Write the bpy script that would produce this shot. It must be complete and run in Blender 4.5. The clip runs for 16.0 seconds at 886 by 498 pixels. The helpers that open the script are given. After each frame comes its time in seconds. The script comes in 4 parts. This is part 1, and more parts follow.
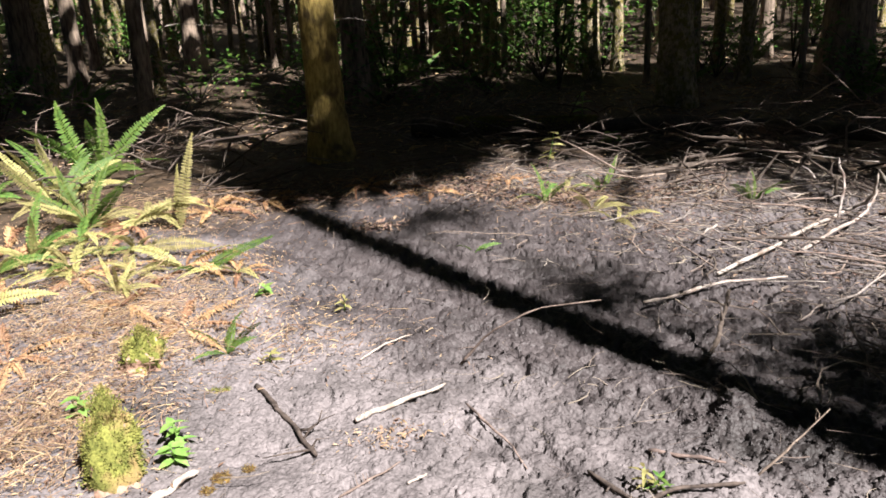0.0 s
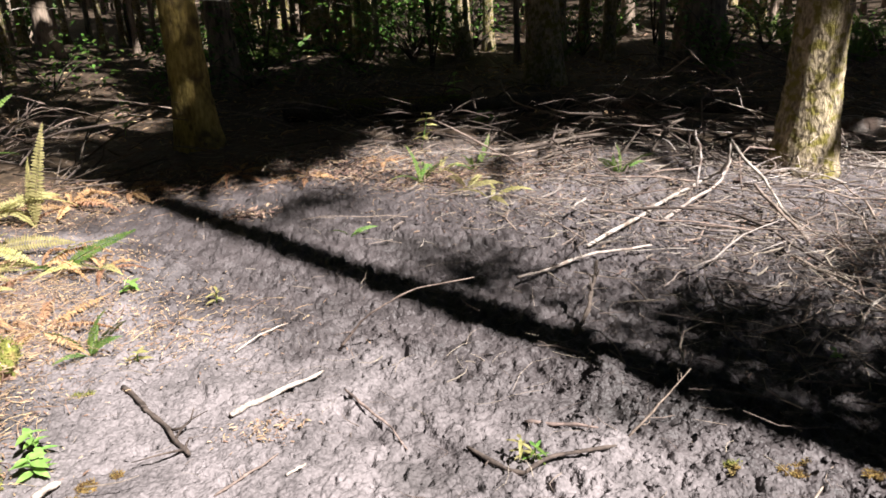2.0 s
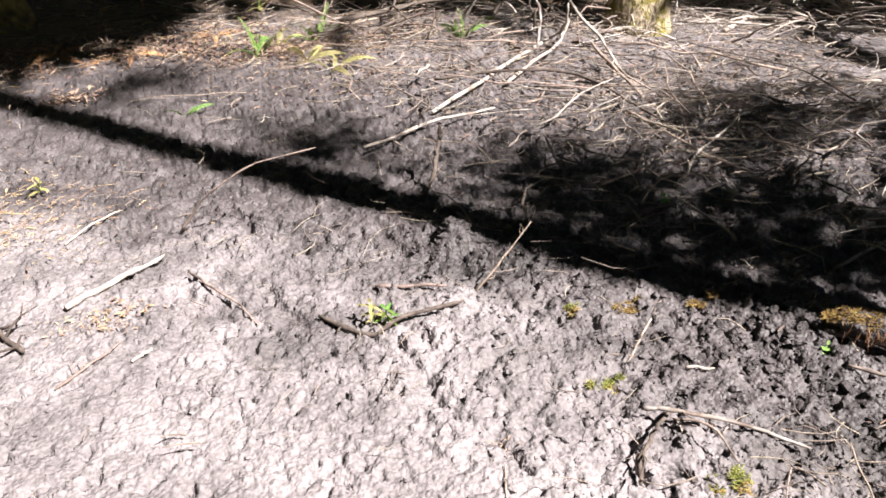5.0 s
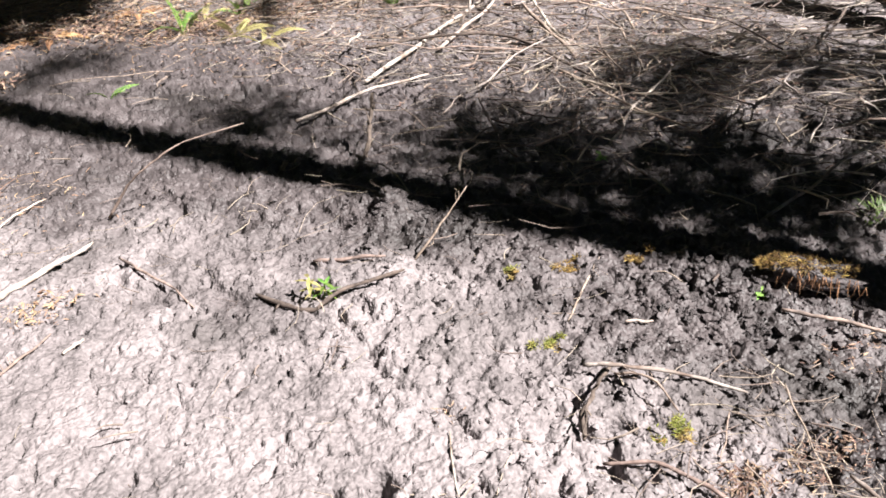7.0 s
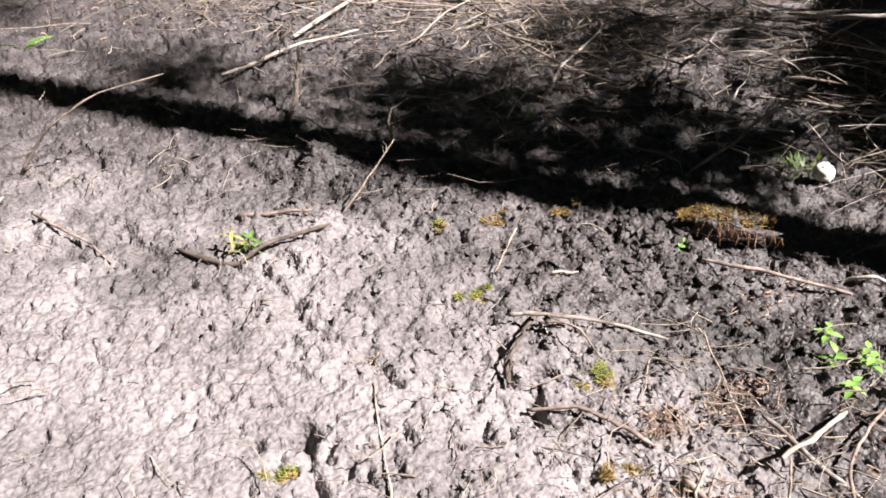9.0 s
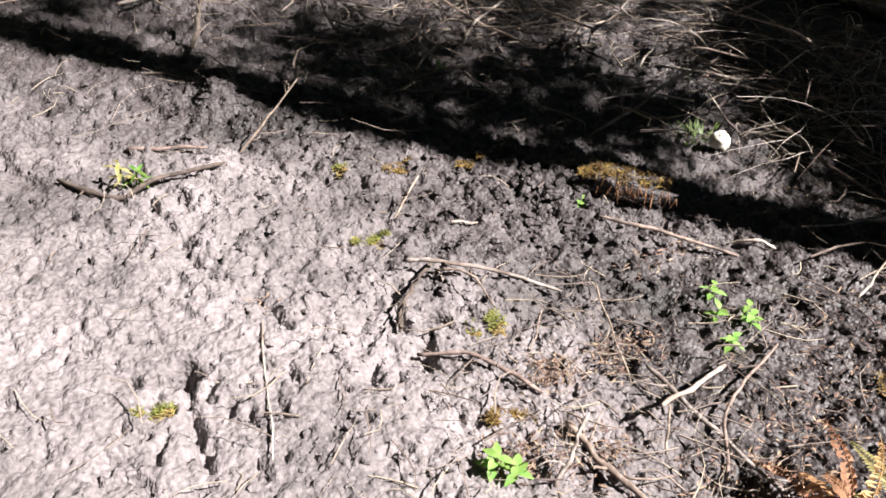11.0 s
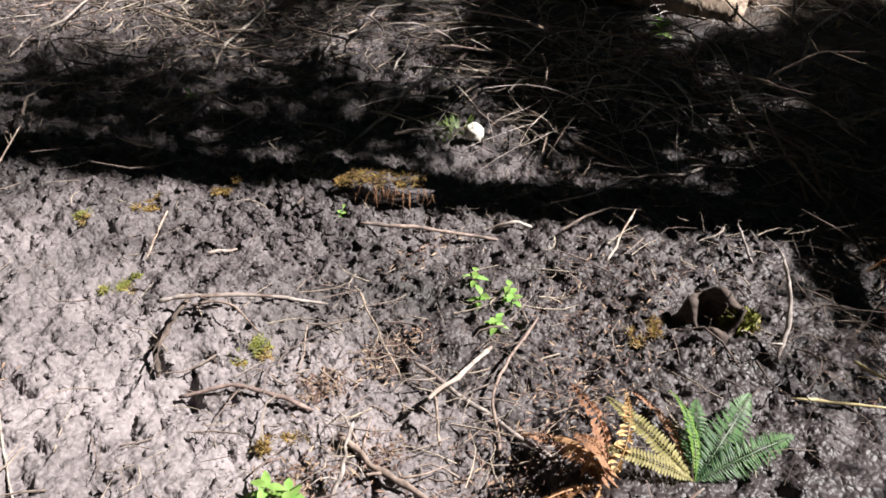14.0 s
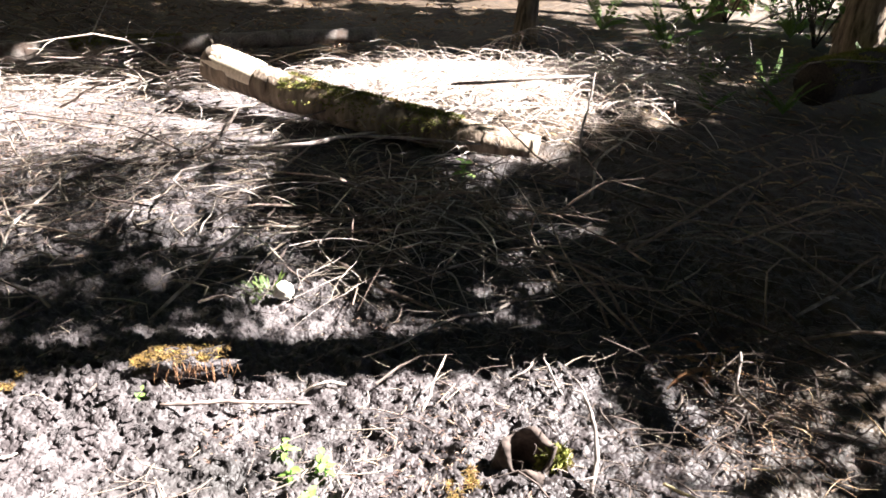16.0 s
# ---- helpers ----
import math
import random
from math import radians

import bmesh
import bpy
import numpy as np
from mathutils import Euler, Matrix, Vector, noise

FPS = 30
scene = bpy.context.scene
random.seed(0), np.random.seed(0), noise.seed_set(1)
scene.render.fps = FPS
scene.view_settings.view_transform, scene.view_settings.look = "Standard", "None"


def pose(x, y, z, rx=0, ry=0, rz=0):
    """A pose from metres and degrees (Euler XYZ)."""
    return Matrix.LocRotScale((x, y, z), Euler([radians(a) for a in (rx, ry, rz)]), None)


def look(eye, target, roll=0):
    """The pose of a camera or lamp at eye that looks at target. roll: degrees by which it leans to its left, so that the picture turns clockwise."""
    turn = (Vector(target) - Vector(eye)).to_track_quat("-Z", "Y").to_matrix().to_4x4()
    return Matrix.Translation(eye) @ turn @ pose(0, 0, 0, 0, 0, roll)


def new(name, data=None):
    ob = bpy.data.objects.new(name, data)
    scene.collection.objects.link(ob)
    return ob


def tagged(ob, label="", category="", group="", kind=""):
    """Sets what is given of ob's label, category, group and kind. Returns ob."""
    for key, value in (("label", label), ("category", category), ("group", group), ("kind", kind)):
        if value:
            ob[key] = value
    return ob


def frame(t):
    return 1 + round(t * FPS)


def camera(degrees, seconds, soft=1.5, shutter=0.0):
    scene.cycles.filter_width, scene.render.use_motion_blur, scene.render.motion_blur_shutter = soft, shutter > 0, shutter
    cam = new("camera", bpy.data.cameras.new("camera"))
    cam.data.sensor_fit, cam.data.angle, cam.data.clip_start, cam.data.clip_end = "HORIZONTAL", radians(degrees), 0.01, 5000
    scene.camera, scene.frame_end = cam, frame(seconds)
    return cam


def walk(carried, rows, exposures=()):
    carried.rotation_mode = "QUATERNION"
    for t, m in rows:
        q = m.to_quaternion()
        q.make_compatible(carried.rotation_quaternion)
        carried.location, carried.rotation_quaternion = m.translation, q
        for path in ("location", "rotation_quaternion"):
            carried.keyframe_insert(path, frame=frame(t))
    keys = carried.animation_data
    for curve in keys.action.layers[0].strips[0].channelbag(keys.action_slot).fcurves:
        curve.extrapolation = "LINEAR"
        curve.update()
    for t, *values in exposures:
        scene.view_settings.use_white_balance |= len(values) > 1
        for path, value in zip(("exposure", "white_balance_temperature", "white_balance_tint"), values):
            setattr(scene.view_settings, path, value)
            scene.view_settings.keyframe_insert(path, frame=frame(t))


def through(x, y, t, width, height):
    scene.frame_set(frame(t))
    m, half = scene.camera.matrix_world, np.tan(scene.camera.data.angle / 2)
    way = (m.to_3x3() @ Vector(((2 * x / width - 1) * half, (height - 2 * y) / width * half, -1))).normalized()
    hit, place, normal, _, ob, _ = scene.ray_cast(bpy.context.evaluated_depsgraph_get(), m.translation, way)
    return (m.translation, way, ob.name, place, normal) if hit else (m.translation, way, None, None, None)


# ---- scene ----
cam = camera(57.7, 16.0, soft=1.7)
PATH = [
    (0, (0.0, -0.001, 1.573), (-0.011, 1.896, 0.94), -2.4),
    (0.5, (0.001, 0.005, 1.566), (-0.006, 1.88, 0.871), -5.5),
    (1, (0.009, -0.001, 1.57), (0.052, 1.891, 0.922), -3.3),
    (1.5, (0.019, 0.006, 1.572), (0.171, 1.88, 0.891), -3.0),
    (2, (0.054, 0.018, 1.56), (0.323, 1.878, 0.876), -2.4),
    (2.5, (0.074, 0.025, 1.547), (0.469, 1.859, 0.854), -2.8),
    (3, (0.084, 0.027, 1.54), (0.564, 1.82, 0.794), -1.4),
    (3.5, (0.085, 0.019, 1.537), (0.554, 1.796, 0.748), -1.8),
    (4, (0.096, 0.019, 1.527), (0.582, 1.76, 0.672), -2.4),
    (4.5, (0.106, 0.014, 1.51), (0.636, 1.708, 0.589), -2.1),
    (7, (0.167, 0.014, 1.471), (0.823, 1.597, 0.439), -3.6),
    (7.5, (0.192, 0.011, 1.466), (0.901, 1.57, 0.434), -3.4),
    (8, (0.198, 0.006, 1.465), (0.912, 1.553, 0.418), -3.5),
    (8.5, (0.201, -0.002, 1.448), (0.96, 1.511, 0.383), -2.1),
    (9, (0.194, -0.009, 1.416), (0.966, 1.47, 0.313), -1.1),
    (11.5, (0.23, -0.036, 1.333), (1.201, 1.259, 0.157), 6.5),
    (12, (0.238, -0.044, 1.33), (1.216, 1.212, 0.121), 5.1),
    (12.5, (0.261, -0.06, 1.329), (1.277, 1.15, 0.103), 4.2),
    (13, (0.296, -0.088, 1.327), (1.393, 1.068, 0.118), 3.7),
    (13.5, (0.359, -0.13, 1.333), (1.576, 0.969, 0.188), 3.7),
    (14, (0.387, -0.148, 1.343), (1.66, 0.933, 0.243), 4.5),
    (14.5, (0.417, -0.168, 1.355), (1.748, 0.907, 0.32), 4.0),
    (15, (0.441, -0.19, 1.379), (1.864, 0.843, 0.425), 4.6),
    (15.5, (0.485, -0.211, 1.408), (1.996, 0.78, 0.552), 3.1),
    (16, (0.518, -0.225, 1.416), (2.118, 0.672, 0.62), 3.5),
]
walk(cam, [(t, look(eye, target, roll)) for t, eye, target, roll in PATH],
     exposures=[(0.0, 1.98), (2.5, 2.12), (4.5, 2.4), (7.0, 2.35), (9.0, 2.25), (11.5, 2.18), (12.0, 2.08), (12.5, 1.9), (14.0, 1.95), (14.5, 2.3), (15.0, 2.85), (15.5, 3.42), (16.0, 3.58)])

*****

Required work
Without the pictures, output the full listing exactly as it stands.

Exercise output
Write the bpy script that would produce this shot. It must be complete and run in Blender 4.5. The clip runs for 16.0 seconds at 886 by 498 pixels. The helpers that open the script are given. After each frame comes its time in seconds. The script comes in 4 parts. This is part 1, and more parts follow.
0.0 s
2.0 s
5.0 s
7.0 s
9.0 s
11.0 s
14.0 s
16.0 s
# ---- helpers ----
import math
import random
from math import radians

import bmesh
import bpy
import numpy as np
from mathutils import Euler, Matrix, Vector, noise

FPS = 30
scene = bpy.context.scene
random.seed(0), np.random.seed(0), noise.seed_set(1)
scene.render.fps = FPS
scene.view_settings.view_transform, scene.view_settings.look = "Standard", "None"


def pose(x, y, z, rx=0, ry=0, rz=0):
    """A pose from metres and degrees (Euler XYZ)."""
    return Matrix.LocRotScale((x, y, z), Euler([radians(a) for a in (rx, ry, rz)]), None)


def look(eye, target, roll=0):
    """The pose of a camera or lamp at eye that looks at target. roll: degrees by which it leans to its left, so that the picture turns clockwise."""
    turn = (Vector(target) - Vector(eye)).to_track_quat("-Z", "Y").to_matrix().to_4x4()
    return Matrix.Translation(eye) @ turn @ pose(0, 0, 0, 0, 0, roll)


def new(name, data=None):
    ob = bpy.data.objects.new(name, data)
    scene.collection.objects.link(ob)
    return ob


def tagged(ob, label="", category="", group="", kind=""):
    """Sets what is given of ob's label, category, group and kind. Returns ob."""
    for key, value in (("label", label), ("category", category), ("group", group), ("kind", kind)):
        if value:
            ob[key] = value
    return ob


def frame(t):
    return 1 + round(t * FPS)


def camera(degrees, seconds, soft=1.5, shutter=0.0):
    scene.cycles.filter_width, scene.render.use_motion_blur, scene.render.motion_blur_shutter = soft, shutter > 0, shutter
    cam = new("camera", bpy.data.cameras.new("camera"))
    cam.data.sensor_fit, cam.data.angle, cam.data.clip_start, cam.data.clip_end = "HORIZONTAL", radians(degrees), 0.01, 5000
    scene.camera, scene.frame_end = cam, frame(seconds)
    return cam


def walk(carried, rows, exposures=()):
    carried.rotation_mode = "QUATERNION"
    for t, m in rows:
        q = m.to_quaternion()
        q.make_compatible(carried.rotation_quaternion)
        carried.location, carried.rotation_quaternion = m.translation, q
        for path in ("location", "rotation_quaternion"):
            carried.keyframe_insert(path, frame=frame(t))
    keys = carried.animation_data
    for curve in keys.action.layers[0].strips[0].channelbag(keys.action_slot).fcurves:
        curve.extrapolation = "LINEAR"
        curve.update()
    for t, *values in exposures:
        scene.view_settings.use_white_balance |= len(values) > 1
        for path, value in zip(("exposure", "white_balance_temperature", "white_balance_tint"), values):
            setattr(scene.view_settings, path, value)
            scene.view_settings.keyframe_insert(path, frame=frame(t))


def through(x, y, t, width, height):
    scene.frame_set(frame(t))
    m, half = scene.camera.matrix_world, np.tan(scene.camera.data.angle / 2)
    way = (m.to_3x3() @ Vector(((2 * x / width - 1) * half, (height - 2 * y) / width * half, -1))).normalized()
    hit, place, normal, _, ob, _ = scene.ray_cast(bpy.context.evaluated_depsgraph_get(), m.translation, way)
    return (m.translation, way, ob.name, place, normal) if hit else (m.translation, way, None, None, None)


# ---- scene ----
cam = camera(57.7, 16.0, soft=1.7)
PATH = [
    (0, (0.0, -0.001, 1.573), (-0.011, 1.896, 0.94), -2.4),
    (0.5, (0.001, 0.005, 1.566), (-0.006, 1.88, 0.871), -5.5),
    (1, (0.009, -0.001, 1.57), (0.052, 1.891, 0.922), -3.3),
    (1.5, (0.019, 0.006, 1.572), (0.171, 1.88, 0.891), -3.0),
    (2, (0.054, 0.018, 1.56), (0.323, 1.878, 0.876), -2.4),
    (2.5, (0.074, 0.025, 1.547), (0.469, 1.859, 0.854), -2.8),
    (3, (0.084, 0.027, 1.54), (0.564, 1.82, 0.794), -1.4),
    (3.5, (0.085, 0.019, 1.537), (0.554, 1.796, 0.748), -1.8),
    (4, (0.096, 0.019, 1.527), (0.582, 1.76, 0.672), -2.4),
    (4.5, (0.106, 0.014, 1.51), (0.636, 1.708, 0.589), -2.1),
    (7, (0.167, 0.014, 1.471), (0.823, 1.597, 0.439), -3.6),
    (7.5, (0.192, 0.011, 1.466), (0.901, 1.57, 0.434), -3.4),
    (8, (0.198, 0.006, 1.465), (0.912, 1.553, 0.418), -3.5),
    (8.5, (0.201, -0.002, 1.448), (0.96, 1.511, 0.383), -2.1),
    (9, (0.194, -0.009, 1.416), (0.966, 1.47, 0.313), -1.1),
    (11.5, (0.23, -0.036, 1.333), (1.201, 1.259, 0.157), 6.5),
    (12, (0.238, -0.044, 1.33), (1.216, 1.212, 0.121), 5.1),
    (12.5, (0.261, -0.06, 1.329), (1.277, 1.15, 0.103), 4.2),
    (13, (0.296, -0.088, 1.327), (1.393, 1.068, 0.118), 3.7),
    (13.5, (0.359, -0.13, 1.333), (1.576, 0.969, 0.188), 3.7),
    (14, (0.387, -0.148, 1.343), (1.66, 0.933, 0.243), 4.5),
    (14.5, (0.417, -0.168, 1.355), (1.748, 0.907, 0.32), 4.0),
    (15, (0.441, -0.19, 1.379), (1.864, 0.843, 0.425), 4.6),
    (15.5, (0.485, -0.211, 1.408), (1.996, 0.78, 0.552), 3.1),
    (16, (0.518, -0.225, 1.416), (2.118, 0.672, 0.62), 3.5),
]
walk(cam, [(t, look(eye, target, roll)) for t, eye, target, roll in PATH],
     exposures=[(0.0, 1.98), (2.5, 2.12), (4.5, 2.4), (7.0, 2.35), (9.0, 2.25), (11.5, 2.18), (12.0, 2.08), (12.5, 1.9), (14.0, 1.95), (14.5, 2.3), (15.0, 2.85), (15.5, 3.42), (16.0, 3.58)])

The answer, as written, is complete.